Karla Maritza LaVey (born July 31, 1952) is an American radio host, known for being the high priestess, founding member and administrator of the First Satanic Church in San Francisco, California, as well as being the eldest daughter of Anton LaVey, founder of the Church of Satan.

==Biography==
Karla Maritza LaVey was born to Carole Lansing and Anton LaVey in San Francisco. She has two half siblings, Zeena Schreck and Satan Xerxes Carnacki LaVey. She was a founding member of her father's Church of Satan and acted as a public representative for both the church and her father.

In 1979, LaVey was dispatched to Amsterdam to oversee the International Church of Satan headquarters.

On October 29, 1997, Anton LaVey died of pulmonary edema. Being the next of kin to Anton LaVey, Karla held a press conference on November 7, 1997, to announce her father's death. Karla LaVey and Blanche Barton, Anton LaVey's companion, announced that they would run the Church of Satan jointly as co-high priestesses. Several days after Anton LaVey's death, Barton produced a handwritten will claiming that LaVey had left all of his belongings, property, writings, and royalties, including the Church of Satan, to Barton's toddler son who had been fathered by LaVey. The entire LaVey estate, Barton claimed, was to be put in a trust for the son, managed by Barton.
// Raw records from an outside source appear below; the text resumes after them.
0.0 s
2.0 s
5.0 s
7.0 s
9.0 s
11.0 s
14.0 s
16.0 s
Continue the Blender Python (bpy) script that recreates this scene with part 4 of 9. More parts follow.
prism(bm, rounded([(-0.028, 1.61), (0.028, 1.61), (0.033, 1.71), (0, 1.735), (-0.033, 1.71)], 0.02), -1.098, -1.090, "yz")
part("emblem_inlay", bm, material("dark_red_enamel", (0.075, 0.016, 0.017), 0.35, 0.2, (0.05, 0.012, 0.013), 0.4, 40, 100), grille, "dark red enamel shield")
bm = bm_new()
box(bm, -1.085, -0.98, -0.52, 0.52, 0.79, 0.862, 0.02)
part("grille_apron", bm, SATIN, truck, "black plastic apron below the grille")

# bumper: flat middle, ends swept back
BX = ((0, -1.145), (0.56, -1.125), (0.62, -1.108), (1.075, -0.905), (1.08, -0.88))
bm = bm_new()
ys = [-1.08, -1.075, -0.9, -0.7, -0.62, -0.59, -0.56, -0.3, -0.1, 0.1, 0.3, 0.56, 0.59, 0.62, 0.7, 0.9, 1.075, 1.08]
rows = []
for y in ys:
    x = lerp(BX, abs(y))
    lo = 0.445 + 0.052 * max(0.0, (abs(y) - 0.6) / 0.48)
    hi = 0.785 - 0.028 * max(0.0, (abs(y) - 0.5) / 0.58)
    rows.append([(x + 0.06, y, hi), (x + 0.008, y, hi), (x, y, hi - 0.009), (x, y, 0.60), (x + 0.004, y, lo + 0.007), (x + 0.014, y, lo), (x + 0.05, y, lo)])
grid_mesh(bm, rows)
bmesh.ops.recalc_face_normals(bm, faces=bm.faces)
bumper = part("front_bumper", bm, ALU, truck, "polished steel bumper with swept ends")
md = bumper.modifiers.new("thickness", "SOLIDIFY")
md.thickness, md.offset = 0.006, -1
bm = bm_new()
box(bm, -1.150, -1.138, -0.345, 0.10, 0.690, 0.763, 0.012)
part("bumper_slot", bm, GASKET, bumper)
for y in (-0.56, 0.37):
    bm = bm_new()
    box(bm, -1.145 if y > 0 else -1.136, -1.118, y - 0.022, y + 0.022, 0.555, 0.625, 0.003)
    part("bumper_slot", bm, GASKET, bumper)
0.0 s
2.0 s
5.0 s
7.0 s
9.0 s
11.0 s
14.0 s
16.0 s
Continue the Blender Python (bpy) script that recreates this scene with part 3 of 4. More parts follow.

Karla contested this will, and the San Francisco probate court subsequently decreed the will to be invalid.

In 1999, LaVey founded the First Satanic Church, headquartered in San Francisco.

Four years after the death of Anton LaVey, on October 31, 2001, a court settlement was reached in which Anton's belongings, intellectual property, and royalties would be split equally among his three children: Karla, Zeena, and LaVey's son by Barton (Satan Xerxes Carnacki LaVey). The settlement also stipulated that Barton would receive the "corporation known as Church of Satan".